I’m glad you concur.
The Economist reports erroneously that Sweden’s murder rate is higher than that of the US.
As an econometrician, I will have to go out on a limb (not very far, mind you) and concur with some of the above comments that your analysis is biased and has absolutely no statistical significance. There are several problems with your “regression” but one of the most important is that you have insufficient data. A single year’s worth of data is going to tell you what you want it too, regardless of what that is, but it won’t be even close to showing the “true correlation”.
Second, should you lack the necessary time series data that would be required to analyze any hypothesized correlation, use of cross-sectional analysis could work. That is, should you choose to run a regression with this data, you would do so using Y[sub-i]=f{X[sub-i], e}, thus resulting in one regression line for all i countries. The clearly wrong assumptions as to how to show correlations between two data sets.
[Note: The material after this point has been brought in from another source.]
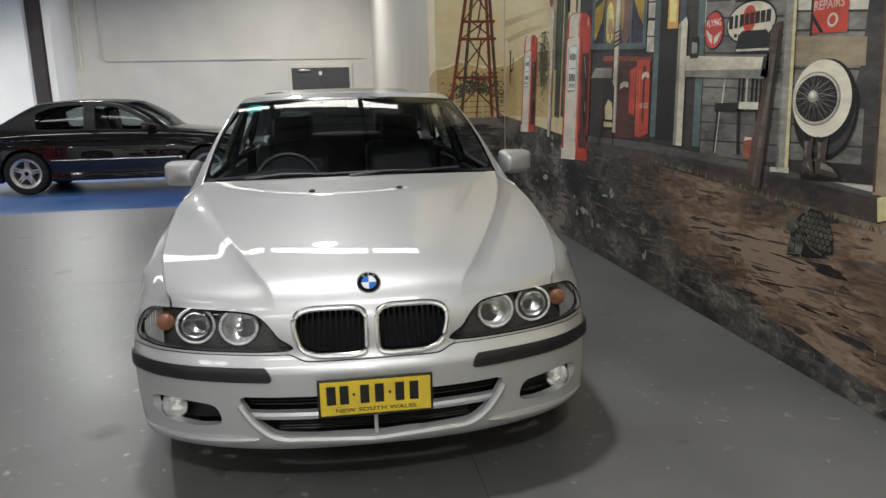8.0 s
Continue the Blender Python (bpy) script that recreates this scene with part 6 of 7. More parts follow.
flat("siding_board", M_DARKBOARD, 2, ((0.552, 1.63), (0.438, 1.63), (0.435, 1.55), (0.549, 1.56)))
flat("siding_board", M_GREYBOARD, 2, ((1.05, 1.58), (0.554, 1.55), (0.551, 1.48), (1.05, 1.5)))
flat("siding_board", M_DARKBOARD, 2, ((0.549, 1.55), (0.434, 1.55), (0.431, 1.48), (0.545, 1.48)))
flat("siding_board", M_GREYBOARD, 2, ((1.05, 1.49), (0.55, 1.47), (0.547, 1.4), (1.05, 1.41)))
flat("siding_board", M_DARKBOARD, 2, ((0.545, 1.47), (0.43, 1.47), (0.427, 1.4), (0.542, 1.4)))
flat("siding_board", M_GREYBOARD, 2, ((1.05, 1.4), (0.546, 1.39), (0.543, 1.32), (1.05, 1.32)))
flat("siding_board", M_DARKBOARD, 2, ((0.541, 1.39), (0.426, 1.39), (0.423, 1.31), (0.538, 1.32)))
flat("siding_board", M_GREYBOARD, 2, ((1.05, 1.31), (0.543, 1.31), (0.539, 1.23), (1.04, 1.23)))
flat("siding_board", M_DARKBOARD, 2, ((0.537, 1.31), (0.422, 1.31), (0.419, 1.24), (0.534, 1.23)))
flat("siding_board", M_GREYBOARD, 2, ((1.04, 1.22), (0.539, 1.23), (0.536, 1.15), (1.04, 1.14)))
flat("siding_board", M_DARKBOARD, 2, ((0.534, 1.23), (0.418, 1.23), (0.415, 1.15), (0.53, 1.15)))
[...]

Also, it is asanine to assume that because there is a correlation between 2 variables that there is causality. This is a common mistake that most people with limited knowledge of statistics make. For example, I recently did research on the United Nation’s Human Development Index and in running several models proposed as alternative social welfare indices, I had a little fun with my regression and found that there was (after selecting at random 50 of the world’s countries and when paired in alphabetical order) a very strong correlation between the HDI and auto sales in the United States by state in 1997. Now, does this mean that because more autos were purchased in Alabama that the quality of life in Albania will shoot up? No. That would indicate that three’s company on your 23rd chromosome. What does it mean? Statistics, unless done under the strictest of regulations, can and most times do provide inaccurate, biased, and illegitimate results and conclusions. I suggest you stick to Hamiltonian and Eulerian mathematics, maybe even branch out further into Knot Theory. That was a very enjoyable read.
Anders, this was me having some fun. Charles knew that.